### Prompt
Each line of the listing must be transcribed exactly, except for the images, which should be excluded.

### Data excerpt
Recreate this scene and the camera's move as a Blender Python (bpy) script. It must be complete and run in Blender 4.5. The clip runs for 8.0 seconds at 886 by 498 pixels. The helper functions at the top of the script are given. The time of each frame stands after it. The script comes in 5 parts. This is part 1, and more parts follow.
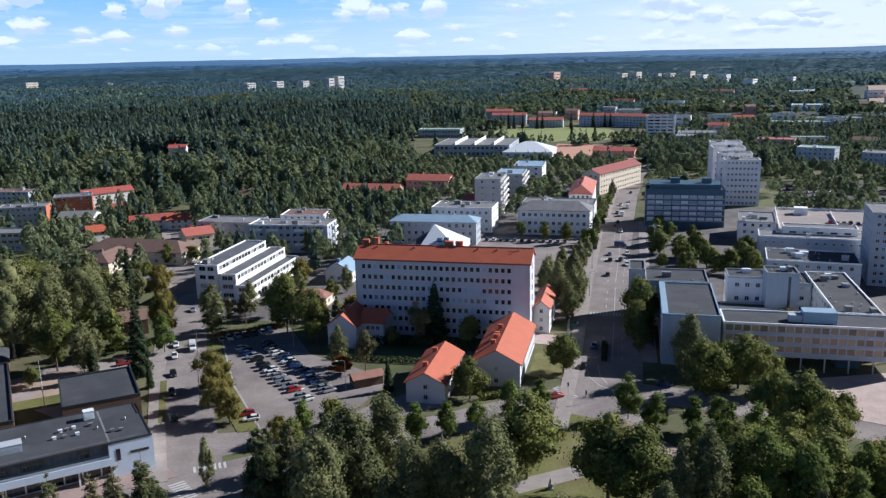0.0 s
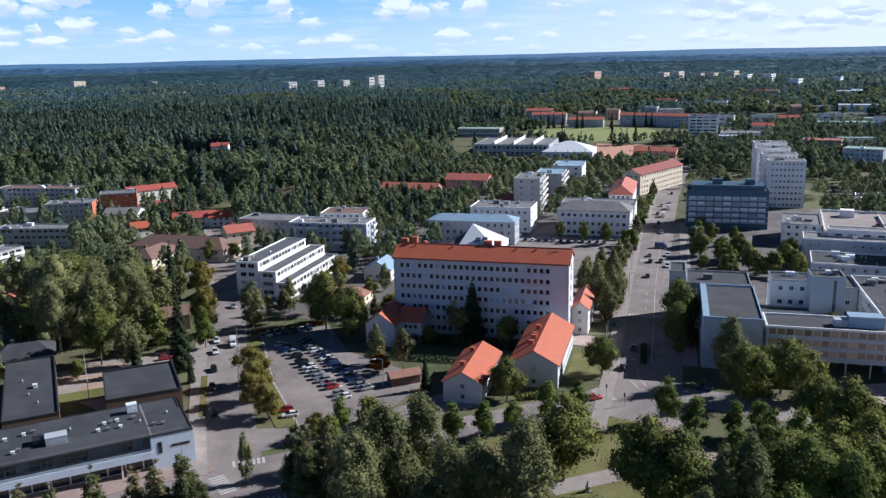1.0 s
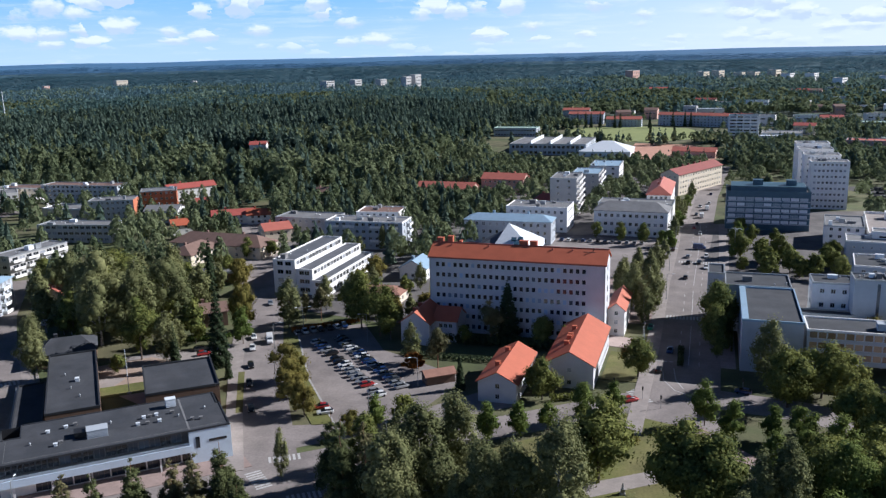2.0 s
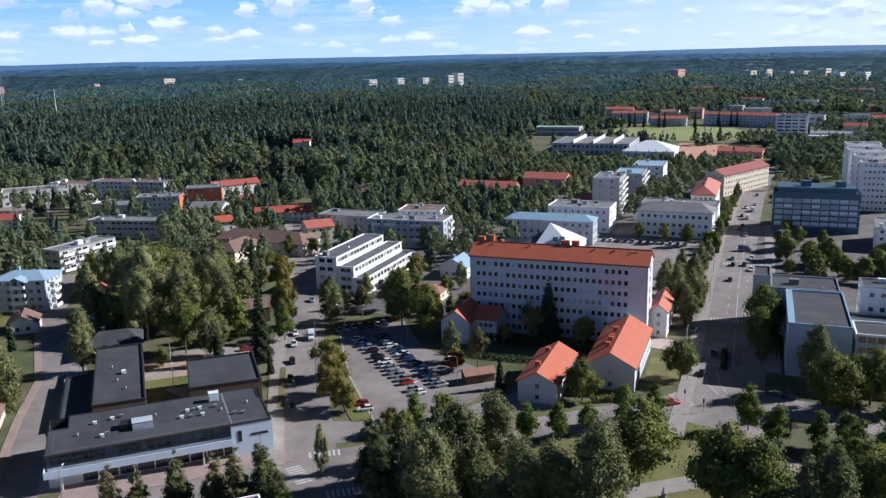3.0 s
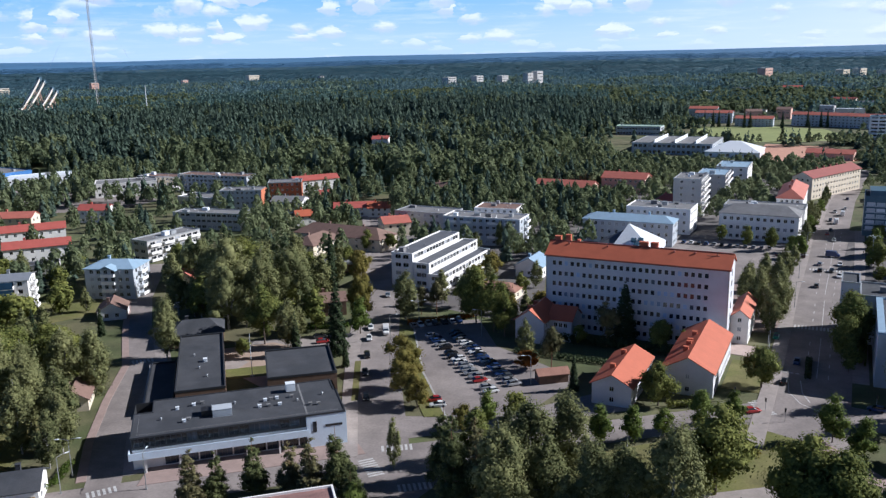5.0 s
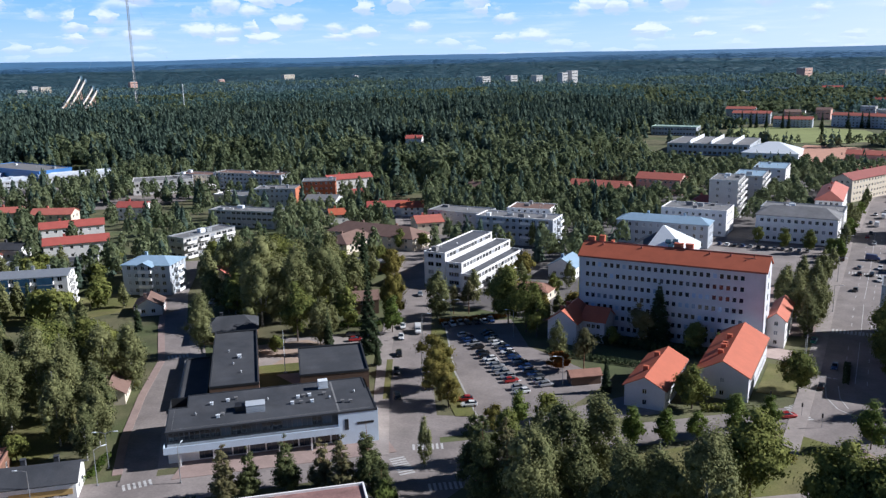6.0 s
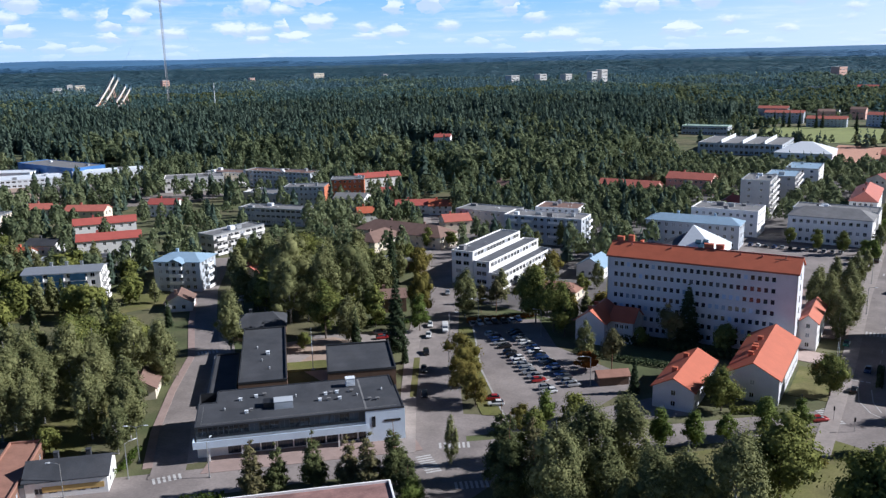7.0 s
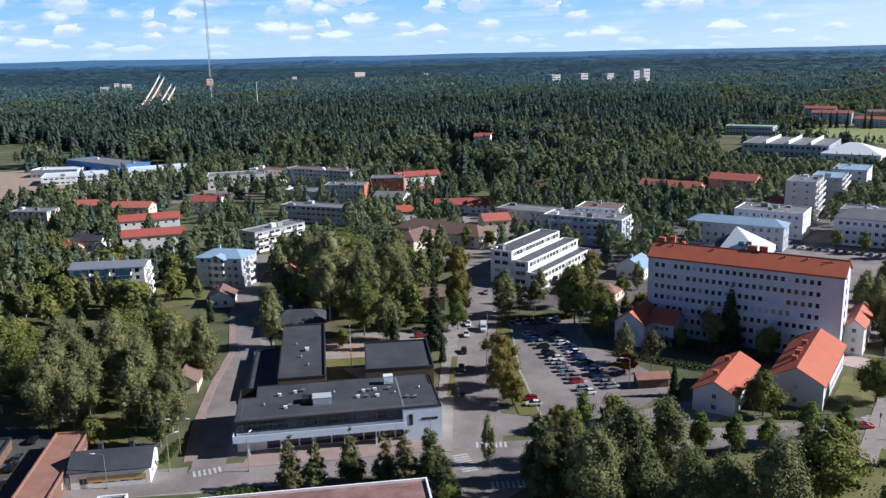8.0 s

### Expected answer
Recreate this scene and the camera's move as a Blender Python (bpy) script. It must be complete and run in Blender 4.5. The clip runs for 8.0 seconds at 886 by 498 pixels. The helper functions at the top of the script are given. The time of each frame stands after it. The script comes in 5 parts. This is part 1, and more parts follow.
0.0 s
1.0 s
2.0 s
3.0 s
5.0 s
6.0 s
7.0 s
8.0 s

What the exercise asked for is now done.